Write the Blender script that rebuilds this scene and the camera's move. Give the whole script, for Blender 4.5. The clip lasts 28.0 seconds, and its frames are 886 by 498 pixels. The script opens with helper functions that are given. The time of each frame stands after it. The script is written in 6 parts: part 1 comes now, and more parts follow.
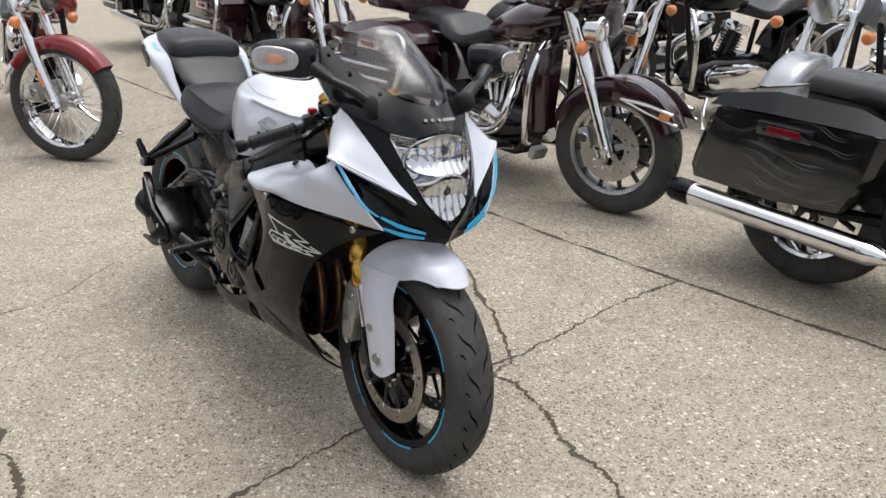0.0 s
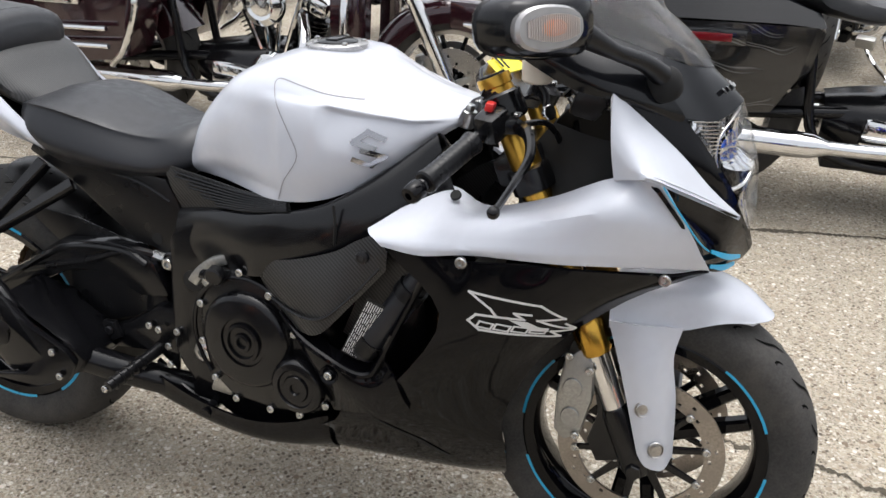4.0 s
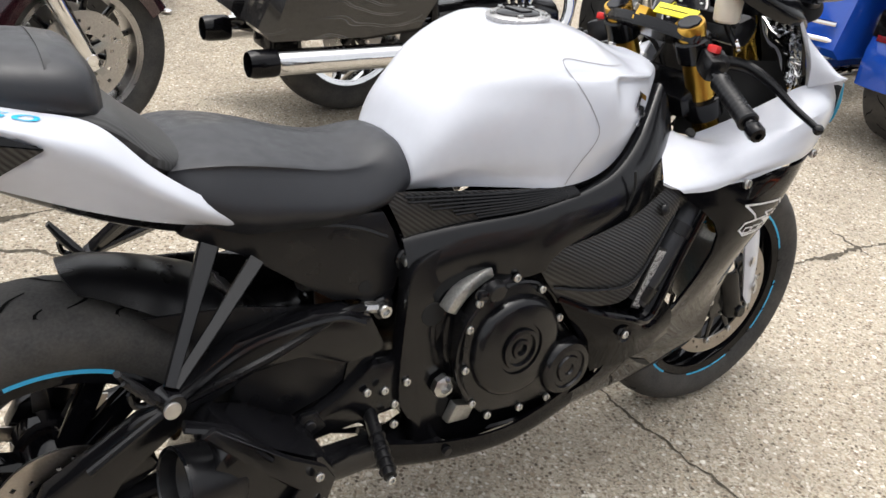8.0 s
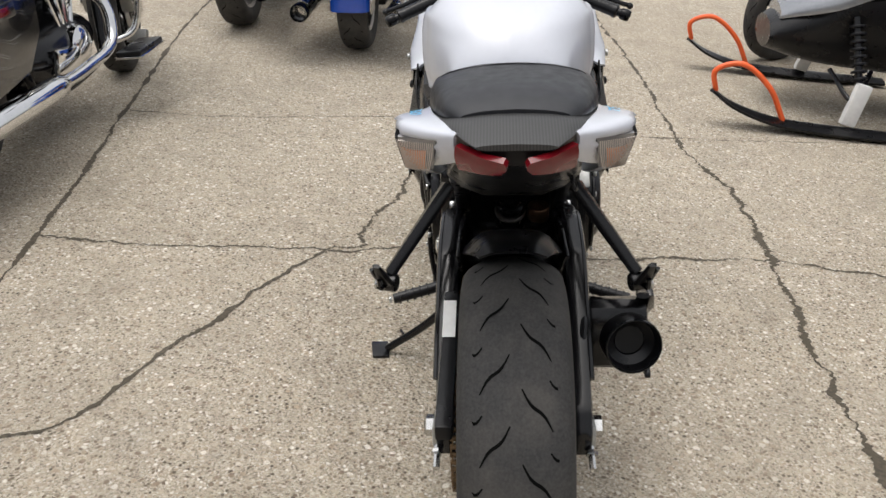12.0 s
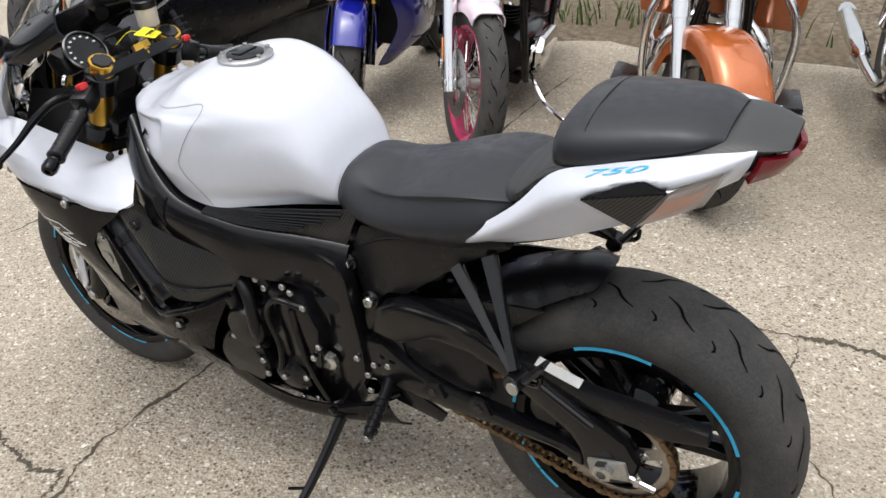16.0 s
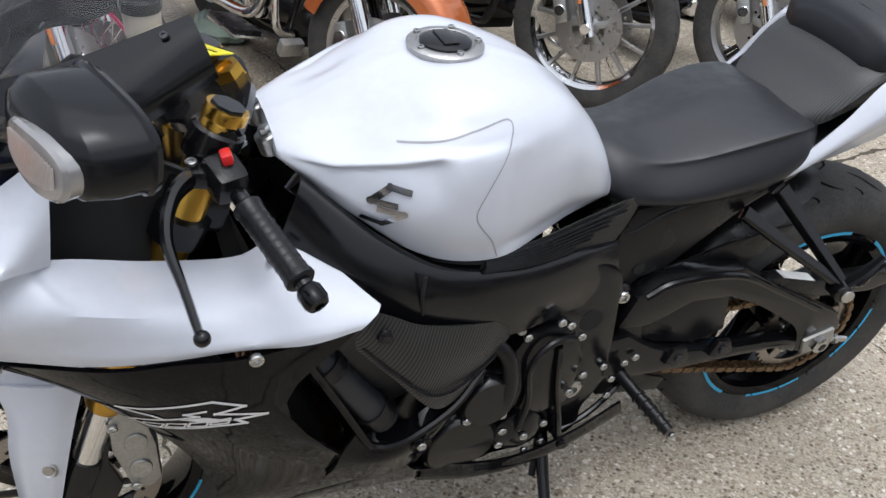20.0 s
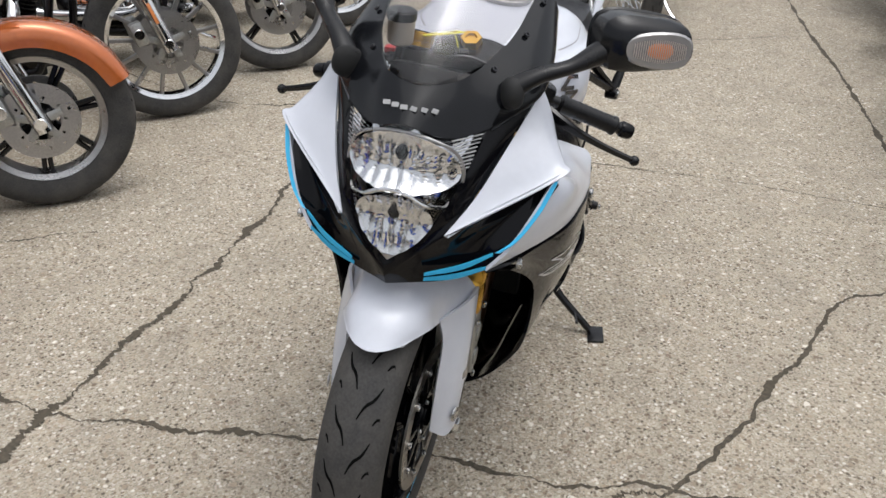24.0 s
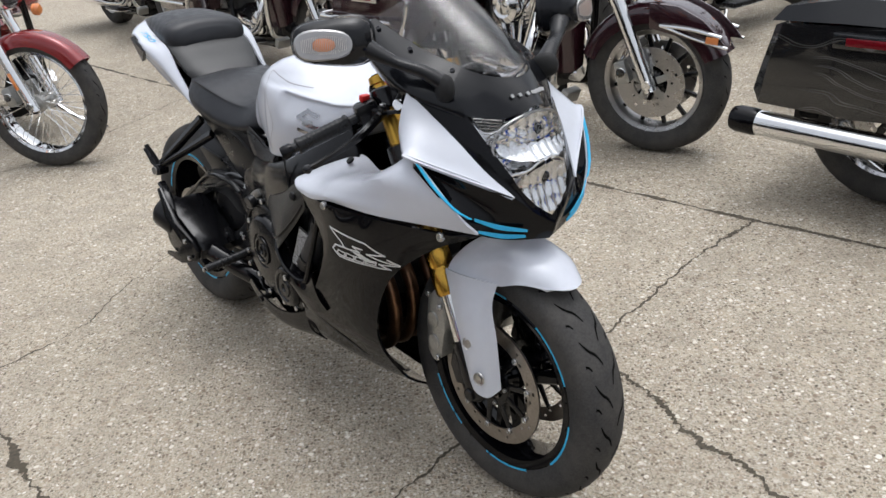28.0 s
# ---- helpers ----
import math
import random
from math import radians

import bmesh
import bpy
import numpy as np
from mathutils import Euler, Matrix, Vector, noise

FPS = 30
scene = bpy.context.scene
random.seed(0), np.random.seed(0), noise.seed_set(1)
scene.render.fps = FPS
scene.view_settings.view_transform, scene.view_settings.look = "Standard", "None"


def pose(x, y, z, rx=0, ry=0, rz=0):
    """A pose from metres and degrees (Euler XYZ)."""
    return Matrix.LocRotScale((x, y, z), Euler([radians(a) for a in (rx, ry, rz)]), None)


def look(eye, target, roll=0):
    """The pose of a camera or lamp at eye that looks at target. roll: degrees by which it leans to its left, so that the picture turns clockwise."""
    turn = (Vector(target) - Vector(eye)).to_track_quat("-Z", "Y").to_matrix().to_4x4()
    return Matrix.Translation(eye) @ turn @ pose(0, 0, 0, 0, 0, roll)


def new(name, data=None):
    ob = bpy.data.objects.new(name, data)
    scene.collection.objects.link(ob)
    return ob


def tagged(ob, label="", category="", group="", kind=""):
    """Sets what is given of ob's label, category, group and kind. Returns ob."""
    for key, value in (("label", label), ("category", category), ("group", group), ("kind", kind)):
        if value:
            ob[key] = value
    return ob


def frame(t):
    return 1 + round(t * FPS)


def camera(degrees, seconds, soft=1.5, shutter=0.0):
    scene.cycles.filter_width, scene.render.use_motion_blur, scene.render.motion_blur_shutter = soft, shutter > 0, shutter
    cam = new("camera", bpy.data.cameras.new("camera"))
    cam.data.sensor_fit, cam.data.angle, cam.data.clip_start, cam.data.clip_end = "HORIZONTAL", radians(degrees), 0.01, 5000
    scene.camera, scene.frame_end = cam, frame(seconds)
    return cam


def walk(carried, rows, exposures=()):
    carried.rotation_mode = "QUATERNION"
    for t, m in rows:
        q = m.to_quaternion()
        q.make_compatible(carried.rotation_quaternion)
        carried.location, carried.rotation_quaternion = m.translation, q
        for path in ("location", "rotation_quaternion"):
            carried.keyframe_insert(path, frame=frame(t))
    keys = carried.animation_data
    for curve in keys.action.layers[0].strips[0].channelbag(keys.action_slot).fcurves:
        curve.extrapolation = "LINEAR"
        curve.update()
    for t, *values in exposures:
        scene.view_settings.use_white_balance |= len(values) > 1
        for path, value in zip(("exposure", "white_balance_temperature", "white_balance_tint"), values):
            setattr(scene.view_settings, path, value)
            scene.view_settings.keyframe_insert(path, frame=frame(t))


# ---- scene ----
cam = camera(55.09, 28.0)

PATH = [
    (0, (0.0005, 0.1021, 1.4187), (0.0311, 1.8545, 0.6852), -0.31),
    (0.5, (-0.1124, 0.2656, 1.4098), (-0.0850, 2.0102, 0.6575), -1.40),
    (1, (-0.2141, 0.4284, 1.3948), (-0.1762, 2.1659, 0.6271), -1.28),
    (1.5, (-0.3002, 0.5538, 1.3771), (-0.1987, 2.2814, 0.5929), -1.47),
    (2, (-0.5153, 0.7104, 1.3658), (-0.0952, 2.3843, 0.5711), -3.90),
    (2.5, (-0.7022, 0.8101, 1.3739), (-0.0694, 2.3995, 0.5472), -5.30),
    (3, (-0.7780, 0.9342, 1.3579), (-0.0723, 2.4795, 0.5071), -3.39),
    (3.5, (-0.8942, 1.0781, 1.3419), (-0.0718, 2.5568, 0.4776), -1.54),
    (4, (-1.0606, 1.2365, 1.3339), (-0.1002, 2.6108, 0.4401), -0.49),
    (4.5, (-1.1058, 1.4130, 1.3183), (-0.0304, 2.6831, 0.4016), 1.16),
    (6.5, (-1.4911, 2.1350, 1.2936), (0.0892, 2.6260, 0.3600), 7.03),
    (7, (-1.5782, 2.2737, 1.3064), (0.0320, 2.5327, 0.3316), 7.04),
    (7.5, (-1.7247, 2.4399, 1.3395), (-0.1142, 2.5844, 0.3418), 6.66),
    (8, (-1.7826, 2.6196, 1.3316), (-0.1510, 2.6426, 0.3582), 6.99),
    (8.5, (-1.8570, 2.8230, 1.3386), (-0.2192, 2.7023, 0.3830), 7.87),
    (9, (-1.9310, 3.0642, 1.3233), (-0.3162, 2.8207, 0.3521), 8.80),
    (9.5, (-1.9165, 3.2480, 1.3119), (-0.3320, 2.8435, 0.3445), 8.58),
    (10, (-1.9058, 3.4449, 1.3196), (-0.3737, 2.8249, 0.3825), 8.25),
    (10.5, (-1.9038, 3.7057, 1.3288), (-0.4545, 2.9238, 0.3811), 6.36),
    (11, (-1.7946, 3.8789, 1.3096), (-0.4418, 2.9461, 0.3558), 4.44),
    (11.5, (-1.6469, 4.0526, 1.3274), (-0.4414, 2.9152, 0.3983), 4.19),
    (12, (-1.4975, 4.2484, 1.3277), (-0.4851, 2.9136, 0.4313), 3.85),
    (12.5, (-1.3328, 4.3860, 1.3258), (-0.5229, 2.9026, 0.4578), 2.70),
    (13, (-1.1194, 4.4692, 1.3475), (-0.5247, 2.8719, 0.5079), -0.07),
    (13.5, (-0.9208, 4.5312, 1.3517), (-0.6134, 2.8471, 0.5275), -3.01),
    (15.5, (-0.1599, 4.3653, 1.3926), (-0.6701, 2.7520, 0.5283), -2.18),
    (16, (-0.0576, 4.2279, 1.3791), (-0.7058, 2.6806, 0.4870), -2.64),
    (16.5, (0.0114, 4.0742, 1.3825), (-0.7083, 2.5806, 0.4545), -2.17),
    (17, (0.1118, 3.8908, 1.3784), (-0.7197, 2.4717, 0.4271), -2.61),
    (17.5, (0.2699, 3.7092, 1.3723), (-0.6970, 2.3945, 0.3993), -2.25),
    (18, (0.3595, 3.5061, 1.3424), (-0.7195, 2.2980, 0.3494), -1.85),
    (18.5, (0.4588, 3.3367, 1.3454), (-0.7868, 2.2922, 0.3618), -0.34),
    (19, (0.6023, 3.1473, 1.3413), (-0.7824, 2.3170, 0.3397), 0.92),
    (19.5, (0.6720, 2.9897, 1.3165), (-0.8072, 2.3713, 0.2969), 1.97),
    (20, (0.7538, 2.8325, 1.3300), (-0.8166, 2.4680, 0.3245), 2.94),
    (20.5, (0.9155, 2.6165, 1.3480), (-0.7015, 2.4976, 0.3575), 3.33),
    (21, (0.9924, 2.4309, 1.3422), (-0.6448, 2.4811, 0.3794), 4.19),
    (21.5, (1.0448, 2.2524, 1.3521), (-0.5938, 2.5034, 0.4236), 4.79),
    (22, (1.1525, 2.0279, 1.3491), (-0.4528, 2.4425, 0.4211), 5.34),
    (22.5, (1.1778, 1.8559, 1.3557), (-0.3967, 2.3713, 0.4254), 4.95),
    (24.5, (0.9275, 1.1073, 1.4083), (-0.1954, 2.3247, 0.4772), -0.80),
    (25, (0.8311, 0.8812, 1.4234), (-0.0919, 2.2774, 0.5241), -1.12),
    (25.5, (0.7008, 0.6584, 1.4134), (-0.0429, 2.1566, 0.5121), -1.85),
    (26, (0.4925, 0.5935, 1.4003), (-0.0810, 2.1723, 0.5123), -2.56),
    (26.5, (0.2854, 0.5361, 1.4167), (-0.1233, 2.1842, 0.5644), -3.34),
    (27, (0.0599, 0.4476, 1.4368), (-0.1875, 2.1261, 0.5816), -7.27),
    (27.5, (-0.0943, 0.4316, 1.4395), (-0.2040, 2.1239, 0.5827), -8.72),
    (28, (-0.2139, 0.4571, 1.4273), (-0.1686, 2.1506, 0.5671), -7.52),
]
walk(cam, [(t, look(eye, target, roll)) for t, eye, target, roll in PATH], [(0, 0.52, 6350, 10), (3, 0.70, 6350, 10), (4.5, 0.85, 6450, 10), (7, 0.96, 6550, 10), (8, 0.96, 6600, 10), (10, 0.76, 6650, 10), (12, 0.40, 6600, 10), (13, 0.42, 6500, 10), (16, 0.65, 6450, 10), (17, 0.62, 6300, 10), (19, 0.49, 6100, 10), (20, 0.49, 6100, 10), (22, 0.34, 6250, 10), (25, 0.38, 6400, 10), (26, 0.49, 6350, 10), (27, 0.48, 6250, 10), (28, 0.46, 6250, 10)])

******

> Set problem: Take each line of the material that contains the word "objects" and list it.

> Exercise response:
    ob = bpy.data.objects.new(name, data)
    scene.collection.objects.link(ob)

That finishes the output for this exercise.